Le comte de Ségur, en s’informant de droite et de gauche, avait rassemblé tous ces faits, que nous retrouvons dans l’ouvrage de M. Thiers. Deux ans plus tard, son fils Philippe eut l’occasion de compléter ses renseignemens. Envoyé à Naples en 1806 comme aide-de-camp du roi Joseph, il recueillit de la bouche même du frère de l’empereur des détails tout à fait nouveaux, détails précis, incontestables, et dont il est juste que l’histoire tienne compte. La veille du jugement, le premier consul, seul responsable de ce coup funeste, était retombé dans l’indécision.
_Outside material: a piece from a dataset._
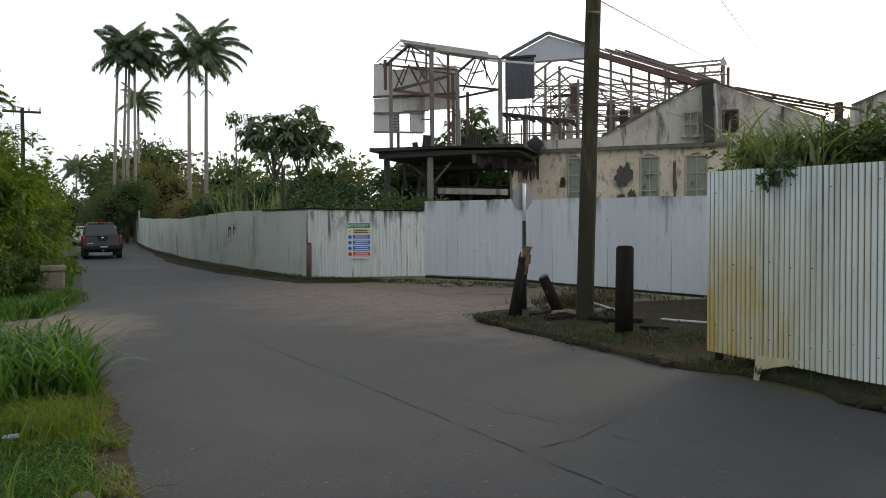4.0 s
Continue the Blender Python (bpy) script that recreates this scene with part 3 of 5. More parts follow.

Entre les supplications ardentes de Joséphine, de Caulaincourt, de Murat et l’avis d’un de ses ministres, qui au nom de la raison d’état lui conseillait de ne pas faiblir[1], Bonaparte hésitait. C’est alors que son frère intervint ; il invoqua la raison d’état dans un sens tout contraire à celui du ministre, il lui rappela qu’il avait la mission spéciale d’être le modérateur, le centre d’attraction, la clé de voûte de tous les partis ; puis, « le faisant souvenir qu’il avait dû jadis aux encouragemens du père de sa victime son choix de l’artillerie et son refus de la marine, où son destin eût avorté, il ne le quitta que bien assuré de l’avoir décidé à la clémence. » C’est à la suite de cet entretien avec Joseph que Bonaparte fit porter à Real l’ordre de se rendre sur l’heure au donjon de Vincennes pour y interroger le prisonnier. Les scènes du lendemain matin, racontées encore par Joseph Bonaparte à Philippe de Ségur, ne laissent aucun doute sur l’intention que renfermait cet ordre si tardif, hélas ! et d’une exécution si douteuse. N’oublions pas les mots échangés ce matin-là entre le premier consul et sa compagne ; c’est Joseph qui les a répétés à Ségur. « Ah ! mon ami, qu’as-tu fait ? » s’écria Joséphine éperdue, et Bonaparte ne put que répondre : « Les malheureux ont été trop vite ! » Voici encore un détail ignoré jusqu’ici, dont on ne saurait méconnaître l’importance. Dans cette même matinée du 21 mars, lorsque Bonaparte fut seul avec Joseph, il s’emporta contre Real, et l’accusa d’avoir différé sciemment d’obéir à son contre-ordre. L’accusation était injuste ;

  1. Il est certain que le général de Ségur désigne ici M. de Talleyrand.